From the entries that follow, pick out all lines holding "with".

[Records provided start]

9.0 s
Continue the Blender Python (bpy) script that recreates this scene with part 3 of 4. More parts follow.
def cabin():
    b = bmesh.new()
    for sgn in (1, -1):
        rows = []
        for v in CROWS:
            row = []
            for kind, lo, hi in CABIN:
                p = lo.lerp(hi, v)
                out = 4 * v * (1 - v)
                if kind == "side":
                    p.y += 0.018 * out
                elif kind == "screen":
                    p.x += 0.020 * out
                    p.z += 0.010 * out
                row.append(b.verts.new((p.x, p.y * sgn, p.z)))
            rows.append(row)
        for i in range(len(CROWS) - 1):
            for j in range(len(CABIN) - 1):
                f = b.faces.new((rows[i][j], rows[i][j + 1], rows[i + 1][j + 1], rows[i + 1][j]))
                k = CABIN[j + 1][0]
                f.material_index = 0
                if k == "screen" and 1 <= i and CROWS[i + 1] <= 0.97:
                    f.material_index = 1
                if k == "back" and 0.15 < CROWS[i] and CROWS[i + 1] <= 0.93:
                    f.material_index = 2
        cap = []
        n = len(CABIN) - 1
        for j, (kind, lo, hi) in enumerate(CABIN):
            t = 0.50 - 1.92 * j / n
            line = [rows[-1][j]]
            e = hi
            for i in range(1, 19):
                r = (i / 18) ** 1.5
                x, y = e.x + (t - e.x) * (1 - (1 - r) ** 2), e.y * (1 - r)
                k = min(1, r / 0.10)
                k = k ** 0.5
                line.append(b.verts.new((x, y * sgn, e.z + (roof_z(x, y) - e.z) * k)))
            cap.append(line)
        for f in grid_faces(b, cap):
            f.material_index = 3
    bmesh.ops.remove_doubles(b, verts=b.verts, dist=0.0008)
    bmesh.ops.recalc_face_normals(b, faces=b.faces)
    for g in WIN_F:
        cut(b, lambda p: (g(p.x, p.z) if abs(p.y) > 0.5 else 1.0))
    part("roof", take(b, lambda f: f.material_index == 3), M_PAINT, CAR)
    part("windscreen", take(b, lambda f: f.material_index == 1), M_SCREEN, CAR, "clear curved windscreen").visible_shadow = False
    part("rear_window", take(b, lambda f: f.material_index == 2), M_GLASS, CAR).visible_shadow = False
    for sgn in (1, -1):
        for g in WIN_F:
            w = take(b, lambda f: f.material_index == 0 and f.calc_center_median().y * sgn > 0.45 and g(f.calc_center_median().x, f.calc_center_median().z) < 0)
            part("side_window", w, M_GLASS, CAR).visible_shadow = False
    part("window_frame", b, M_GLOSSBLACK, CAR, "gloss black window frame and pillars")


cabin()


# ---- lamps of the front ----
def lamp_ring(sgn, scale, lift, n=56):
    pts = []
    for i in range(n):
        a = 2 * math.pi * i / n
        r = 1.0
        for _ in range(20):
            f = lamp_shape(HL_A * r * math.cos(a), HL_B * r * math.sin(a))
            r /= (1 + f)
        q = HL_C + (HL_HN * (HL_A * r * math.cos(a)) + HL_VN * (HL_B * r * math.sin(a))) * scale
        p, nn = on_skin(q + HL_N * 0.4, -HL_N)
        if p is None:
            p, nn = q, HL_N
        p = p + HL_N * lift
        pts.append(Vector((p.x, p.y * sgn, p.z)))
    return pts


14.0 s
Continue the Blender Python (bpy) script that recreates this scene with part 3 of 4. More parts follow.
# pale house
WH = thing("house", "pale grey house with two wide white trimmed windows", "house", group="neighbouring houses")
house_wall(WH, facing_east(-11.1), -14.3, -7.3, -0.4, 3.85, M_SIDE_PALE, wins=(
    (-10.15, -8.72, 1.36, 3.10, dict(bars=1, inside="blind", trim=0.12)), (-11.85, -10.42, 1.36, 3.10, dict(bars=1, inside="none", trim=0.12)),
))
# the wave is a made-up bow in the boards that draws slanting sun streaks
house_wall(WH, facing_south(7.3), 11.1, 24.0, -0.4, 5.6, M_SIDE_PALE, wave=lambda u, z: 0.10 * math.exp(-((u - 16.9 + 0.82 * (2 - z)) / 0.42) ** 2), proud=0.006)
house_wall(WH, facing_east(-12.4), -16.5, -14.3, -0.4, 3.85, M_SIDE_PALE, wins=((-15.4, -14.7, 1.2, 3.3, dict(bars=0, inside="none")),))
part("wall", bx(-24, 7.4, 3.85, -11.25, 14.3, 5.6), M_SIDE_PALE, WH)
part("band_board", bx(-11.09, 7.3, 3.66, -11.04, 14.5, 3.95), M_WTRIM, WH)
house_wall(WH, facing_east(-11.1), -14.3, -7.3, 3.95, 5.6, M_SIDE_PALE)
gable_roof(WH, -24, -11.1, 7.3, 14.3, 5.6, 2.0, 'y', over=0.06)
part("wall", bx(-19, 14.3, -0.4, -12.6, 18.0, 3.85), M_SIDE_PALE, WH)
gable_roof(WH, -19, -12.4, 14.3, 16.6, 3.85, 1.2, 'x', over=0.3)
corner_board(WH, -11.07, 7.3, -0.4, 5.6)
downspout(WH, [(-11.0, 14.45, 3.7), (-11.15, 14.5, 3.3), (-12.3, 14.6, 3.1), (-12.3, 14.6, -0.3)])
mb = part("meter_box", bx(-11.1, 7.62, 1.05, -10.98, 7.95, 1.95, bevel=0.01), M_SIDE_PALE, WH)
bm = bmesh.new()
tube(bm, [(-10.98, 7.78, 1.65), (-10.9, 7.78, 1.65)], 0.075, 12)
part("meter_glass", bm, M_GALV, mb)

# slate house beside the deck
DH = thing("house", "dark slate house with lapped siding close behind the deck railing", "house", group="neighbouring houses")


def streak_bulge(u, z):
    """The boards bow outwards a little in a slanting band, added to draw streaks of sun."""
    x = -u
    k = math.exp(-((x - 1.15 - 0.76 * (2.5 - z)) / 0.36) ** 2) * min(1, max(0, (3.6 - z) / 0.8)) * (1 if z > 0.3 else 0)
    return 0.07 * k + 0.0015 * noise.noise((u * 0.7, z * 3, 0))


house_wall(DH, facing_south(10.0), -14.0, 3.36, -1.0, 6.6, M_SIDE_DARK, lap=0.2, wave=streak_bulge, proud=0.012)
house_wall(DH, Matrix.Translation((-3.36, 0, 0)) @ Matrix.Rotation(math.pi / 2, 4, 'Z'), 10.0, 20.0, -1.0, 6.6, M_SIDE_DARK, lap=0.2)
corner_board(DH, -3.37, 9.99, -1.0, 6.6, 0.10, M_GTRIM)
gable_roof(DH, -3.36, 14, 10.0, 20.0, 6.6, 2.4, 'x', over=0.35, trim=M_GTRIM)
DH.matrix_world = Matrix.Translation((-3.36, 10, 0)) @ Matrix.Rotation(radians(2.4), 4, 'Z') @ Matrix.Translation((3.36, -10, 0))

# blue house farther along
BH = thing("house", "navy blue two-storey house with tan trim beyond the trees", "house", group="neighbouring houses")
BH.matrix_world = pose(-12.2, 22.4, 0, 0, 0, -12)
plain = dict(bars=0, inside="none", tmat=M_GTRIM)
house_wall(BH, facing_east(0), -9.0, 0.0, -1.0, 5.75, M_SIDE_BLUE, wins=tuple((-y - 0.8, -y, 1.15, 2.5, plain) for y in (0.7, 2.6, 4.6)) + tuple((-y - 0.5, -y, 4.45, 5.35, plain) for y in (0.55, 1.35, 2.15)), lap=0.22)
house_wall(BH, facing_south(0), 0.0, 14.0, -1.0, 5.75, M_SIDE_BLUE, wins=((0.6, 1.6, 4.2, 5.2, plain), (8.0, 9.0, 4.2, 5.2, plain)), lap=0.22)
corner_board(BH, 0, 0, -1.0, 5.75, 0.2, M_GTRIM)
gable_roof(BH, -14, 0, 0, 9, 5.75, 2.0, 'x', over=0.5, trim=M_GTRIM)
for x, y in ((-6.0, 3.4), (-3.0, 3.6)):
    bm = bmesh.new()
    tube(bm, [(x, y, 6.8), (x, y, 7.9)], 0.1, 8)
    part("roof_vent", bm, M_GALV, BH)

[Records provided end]

Exercise response -
Continue the Blender Python (bpy) script that recreates this scene with part 3 of 4. More parts follow.
Continue the Blender Python (bpy) script that recreates this scene with part 3 of 4. More parts follow.
WH = thing("house", "pale grey house with two wide white trimmed windows", "house", group="neighbouring houses")
DH = thing("house", "dark slate house with lapped siding close behind the deck railing", "house", group="neighbouring houses")
BH = thing("house", "navy blue two-storey house with tan trim beyond the trees", "house", group="neighbouring houses")